The film is screened on 23 and 24 May, in the koepelzaal in Huis a/d Werf, with an introduction by Anjalika Sagar and Kodwo Eshun.
The Otolith Group was founded in 2002 by artist Anjalika Sagar and cultural theoretician Kodwo Eshun, together with artist Richard Couzins. Their collaboration resulted in 2003 in Otolith I, a film essay which explores the potential value of archive footage and the poetry of mediated memory. The film was strongly influenced by Chris Marker’s Sans Soleil (1992) and by the work of the Black Audio Film Collective, such as Handsworth Songs (1986). The name of the collective comes from ‘otolith’, the small particle of the middle ear which helps us keep our balance and move in space.
The film attempts to question our sense of orientation in the same way, to redirect our perception of the world by weaving together private and public histories in a reflection on deep-rooted utopian projects. “Earth is out of bounds for us now; it remains a planet accessible only through media”, the viewer is told at the start of Otolith, suggesting a post-nuclear future in which man is condemned to live in outer space. Because of all this space travel, so we are told, ‘otoliths’ have lost their purpose and as a result, Homo sapiens can no longer walk on earth. Instead, these new mutants explore images “sifting aging history from the tense present in order to identify the critical points of the twentieth century”.
The film’s narrator is Dr Usha Adelbaran Sagar, a fictional descendant of Anjalika Sagar, who is living in space in the year 2103. It is from this viewpoint that the narrator looks back on several generations of women in the Sagar family, and links her own experiences with those of Sagar’s grandmother during the 1960s, when she met Russian cosmonaut Valentina Tereshkova, the first woman to orbit the earth. “For us”, the narrator tells us, “there is no memory without image and no image without memory. Image is the matter of memory”. In an attempt to grasp the complex aspects of history, evolution and life on earth, she gathers existing images of variable quality and from different registers: 35mm images of the nuclear mushroom clouds which permanently marked the collective memory; digital video footage of the London peace marches prior to the Iraq war; private memories shot on Standard 8-film in 1970s London and Haridwar.

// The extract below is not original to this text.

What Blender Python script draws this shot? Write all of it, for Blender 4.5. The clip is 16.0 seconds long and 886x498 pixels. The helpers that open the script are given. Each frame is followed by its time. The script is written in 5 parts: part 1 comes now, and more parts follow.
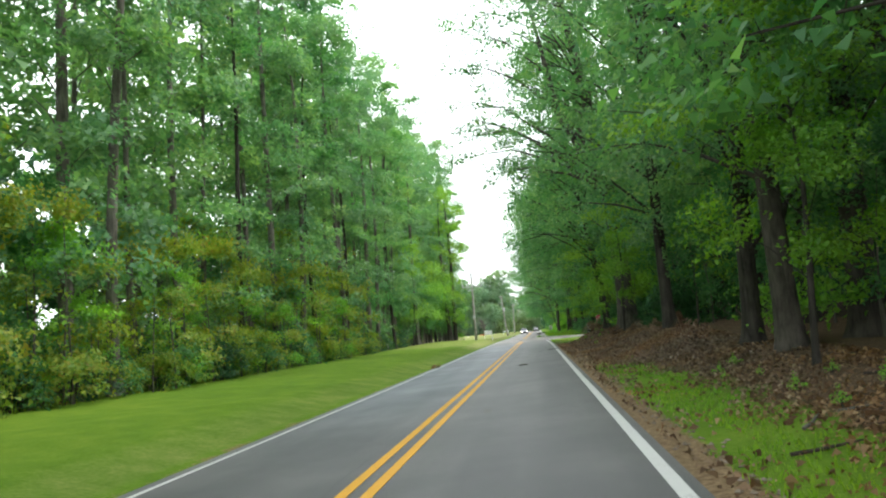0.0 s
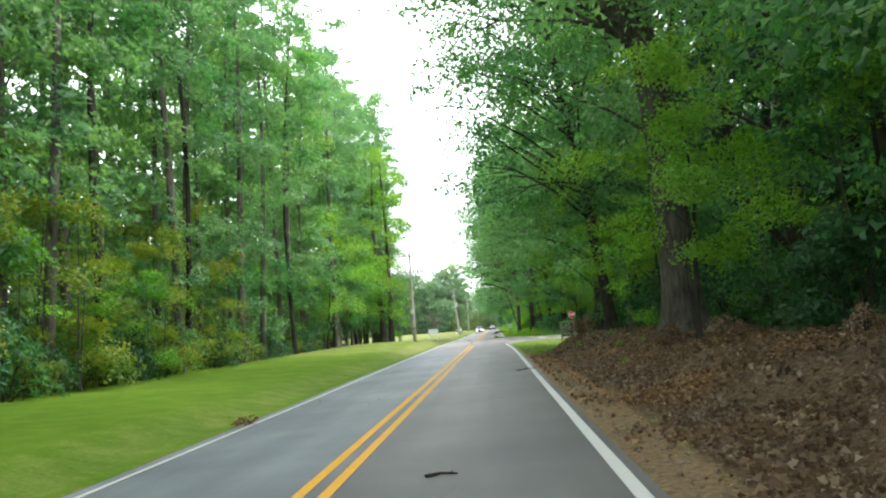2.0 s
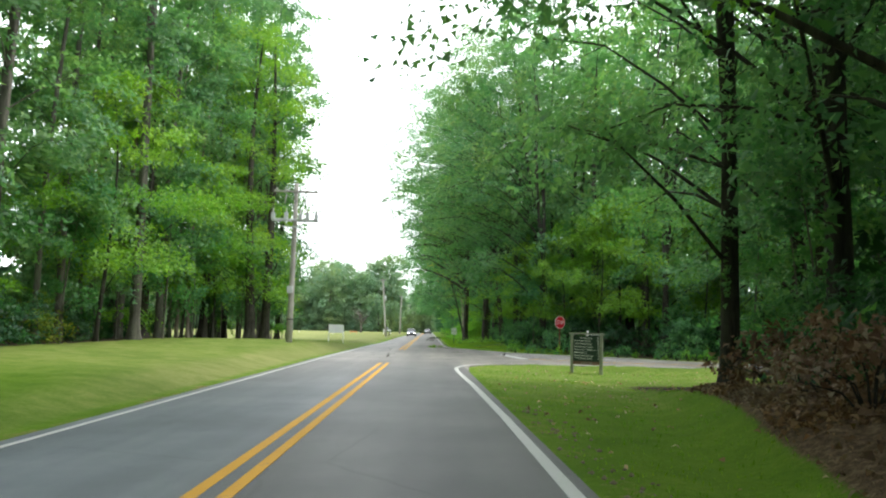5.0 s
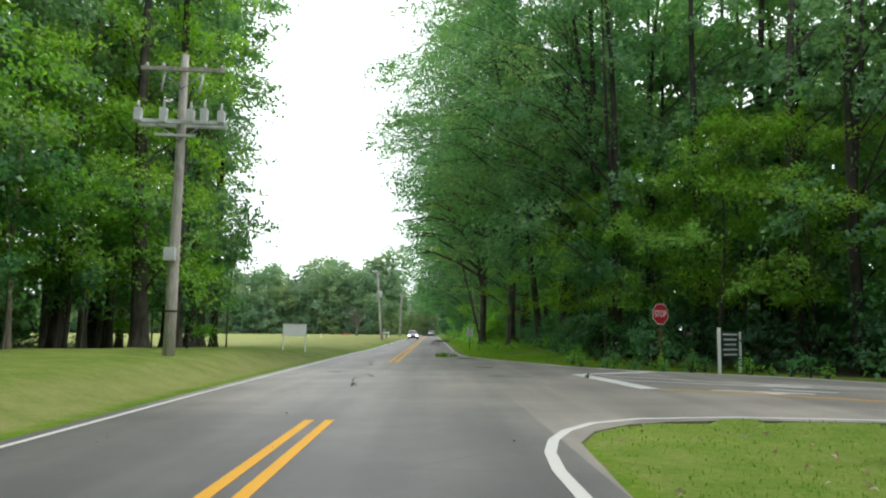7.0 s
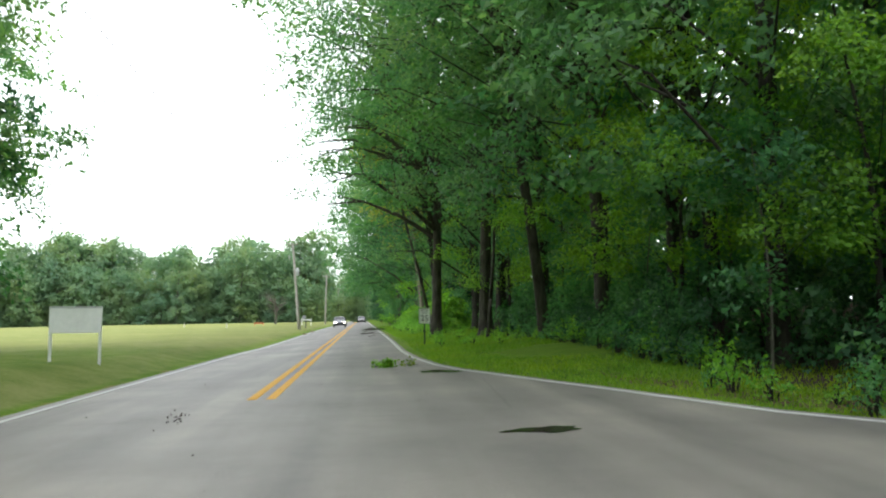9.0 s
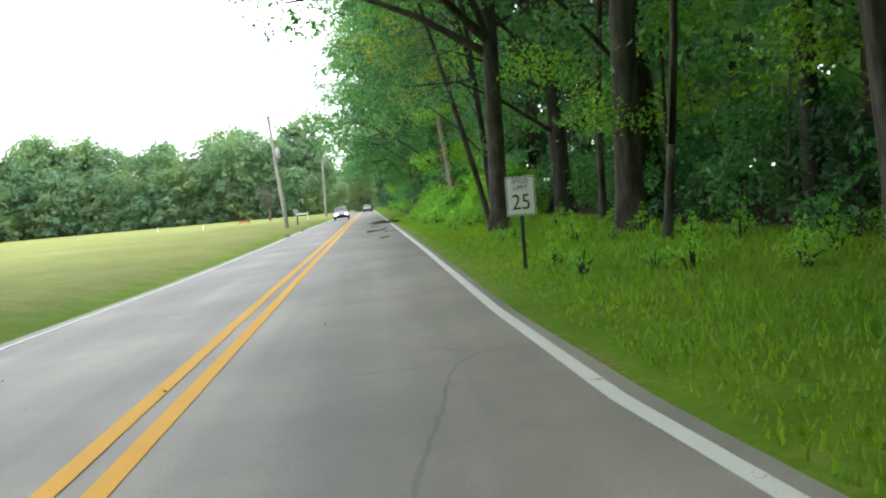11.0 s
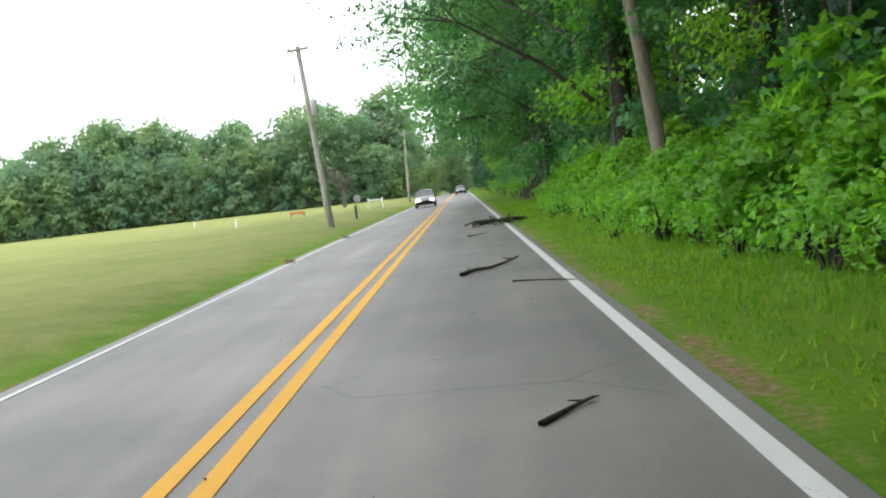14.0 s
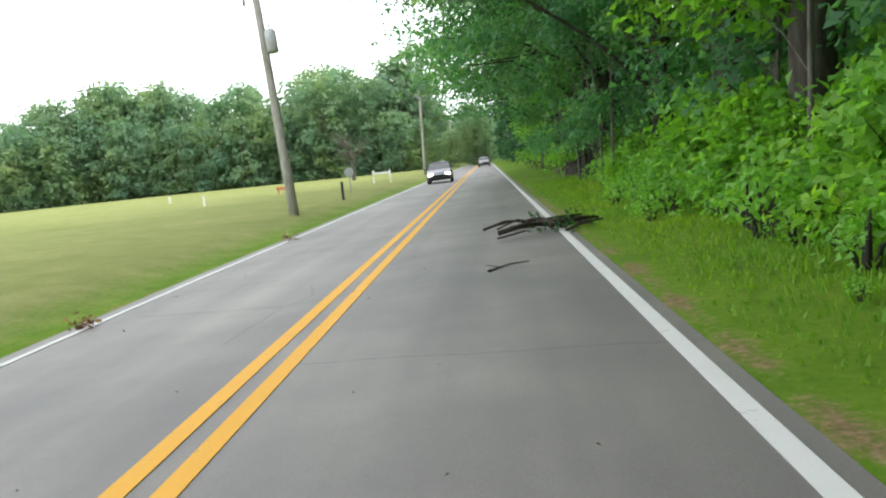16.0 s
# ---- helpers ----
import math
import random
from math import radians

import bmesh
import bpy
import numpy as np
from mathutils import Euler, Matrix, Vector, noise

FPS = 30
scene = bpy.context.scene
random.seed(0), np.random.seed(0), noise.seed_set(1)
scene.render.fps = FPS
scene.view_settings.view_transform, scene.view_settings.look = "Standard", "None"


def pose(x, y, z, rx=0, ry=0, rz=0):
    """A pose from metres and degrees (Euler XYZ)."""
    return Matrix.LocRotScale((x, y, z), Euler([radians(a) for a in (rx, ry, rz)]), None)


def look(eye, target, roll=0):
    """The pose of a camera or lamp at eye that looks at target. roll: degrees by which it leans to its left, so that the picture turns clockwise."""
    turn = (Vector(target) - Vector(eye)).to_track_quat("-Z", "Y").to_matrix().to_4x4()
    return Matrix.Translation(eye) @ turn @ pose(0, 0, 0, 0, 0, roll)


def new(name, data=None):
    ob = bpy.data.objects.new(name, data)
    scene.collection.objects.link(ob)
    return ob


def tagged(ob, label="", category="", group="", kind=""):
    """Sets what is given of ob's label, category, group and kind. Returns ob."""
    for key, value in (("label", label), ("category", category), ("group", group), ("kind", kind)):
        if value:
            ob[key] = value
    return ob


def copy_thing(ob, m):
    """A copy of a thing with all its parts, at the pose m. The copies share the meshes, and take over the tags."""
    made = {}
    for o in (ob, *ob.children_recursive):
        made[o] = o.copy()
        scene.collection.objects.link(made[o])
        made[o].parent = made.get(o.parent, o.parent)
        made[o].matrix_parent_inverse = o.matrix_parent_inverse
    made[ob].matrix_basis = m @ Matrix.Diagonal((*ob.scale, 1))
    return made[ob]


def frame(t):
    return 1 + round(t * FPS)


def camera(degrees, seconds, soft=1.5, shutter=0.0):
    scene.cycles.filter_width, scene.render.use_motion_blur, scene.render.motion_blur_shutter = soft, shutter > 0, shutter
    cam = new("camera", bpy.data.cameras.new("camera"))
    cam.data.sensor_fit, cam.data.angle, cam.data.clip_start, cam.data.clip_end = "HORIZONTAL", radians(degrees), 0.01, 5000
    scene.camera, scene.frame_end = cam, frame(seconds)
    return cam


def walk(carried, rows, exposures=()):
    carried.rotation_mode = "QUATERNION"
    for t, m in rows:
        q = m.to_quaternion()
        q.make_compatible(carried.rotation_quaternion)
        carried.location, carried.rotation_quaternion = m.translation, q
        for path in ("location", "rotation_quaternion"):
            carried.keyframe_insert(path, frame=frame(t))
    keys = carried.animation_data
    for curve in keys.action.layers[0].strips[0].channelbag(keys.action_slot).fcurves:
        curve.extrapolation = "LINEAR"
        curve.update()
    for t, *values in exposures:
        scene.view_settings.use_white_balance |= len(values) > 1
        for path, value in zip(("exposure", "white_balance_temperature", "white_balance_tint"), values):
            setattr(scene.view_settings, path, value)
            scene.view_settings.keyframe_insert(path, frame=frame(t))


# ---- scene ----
cam = camera(61.0, 16.0, soft=2.1)
PATH = [
    (0, (1.912, 4.939, 1.453), (1.683, 6.913, 1.678), -4.50),
    (0.5, (1.918, 10.314, 1.456), (1.695, 12.289, 1.680), -4.38),
    (1, (1.890, 15.715, 1.461), (1.660, 17.689, 1.685), -3.44),
    (1.5, (1.910, 21.043, 1.460), (1.689, 23.019, 1.671), -3.74),
    (2, (1.875, 26.413, 1.478), (1.756, 28.398, 1.688), -3.90),
    (2.5, (1.804, 31.723, 1.456), (1.782, 33.713, 1.655), -2.82),
    (3, (1.786, 36.936, 1.423), (1.804, 38.927, 1.618), -2.25),
    (3.5, (1.760, 42.034, 1.415), (1.793, 44.023, 1.625), -1.69),
    (4, (1.733, 47.098, 1.417), (1.768, 49.086, 1.628), 1.52),
    (4.2, (1.756, 49.090, 1.404), (1.790, 51.078, 1.614), 1.82),
    (6.3, (1.662, 69.457, 1.293), (1.688, 71.445, 1.513), 1.30),
    (6.5, (1.638, 71.383, 1.277), (1.663, 73.370, 1.495), 1.62),
    (7, (1.579, 76.035, 1.238), (1.605, 78.023, 1.457), 0.97),
    (7.5, (1.540, 80.616, 1.217), (1.563, 82.604, 1.435), 1.19),
    (8, (1.550, 85.260, 1.219), (1.580, 87.248, 1.434), 1.34),
    (8.5, (1.555, 89.543, 1.233), (1.676, 91.528, 1.448), 0.24),
    (9, (1.551, 94.441, 1.212), (1.765, 96.421, 1.392), -0.39),
    (9.5, (1.600, 99.259, 1.240), (1.829, 101.243, 1.360), -1.02),
    (10, (1.637, 103.741, 1.218), (1.929, 105.718, 1.155), -3.00),
    (10.2, (1.602, 105.520, 1.246), (1.887, 107.497, 1.160), -4.20),
    (12.3, (1.653, 122.618, 1.343), (1.680, 124.610, 1.171), -4.05),
    (12.5, (1.642, 124.162, 1.392), (1.645, 126.155, 1.223), -4.96),
    (13, (1.598, 128.216, 1.374), (1.588, 130.209, 1.209), -4.38),
    (13.5, (1.642, 131.920, 1.420), (1.593, 133.913, 1.258), -5.25),
    (14, (1.653, 135.417, 1.424), (1.588, 137.409, 1.262), -5.88),
    (14.5, (1.723, 138.675, 1.427), (1.627, 140.666, 1.266), -5.52),
    (15, (1.743, 141.556, 1.449), (1.636, 143.546, 1.278), -6.01),
    (15.5, (1.766, 144.045, 1.441), (1.647, 146.033, 1.255), -6.43),
    (16, (1.778, 146.345, 1.400), (1.645, 148.327, 1.169), -5.27),
]
walk(cam, [(t, look(eye, target, roll)) for t, eye, target, roll in PATH],
     exposures=[(0.0, 0.64), (1.0, 0.84), (2.5, 0.9), (3.5, 0.84), (4.2, 0.75), (6.3, 0.15), (7.5, 0.08), (8.5, 0.16), (9.3, 0.55), (10.2, 0.74), (12.3, 0.5), (16.0, 0.42)])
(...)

The Otolith Group filmed Sagar floating in microgravity at Star City outside Moscow, where cosmonauts are still trained. Sagar’s physical and temporal disorientation is mirrored in the contrasting types of film which discreetly colour the world in different hues, while recalling and redefining the past. By confronting different moments in history with the difficult present, when India and Pakistan are both embracing nuclear armament, The Otolith Group is projecting a ‘past-potential-future’, offering several perspectives from which to view the present.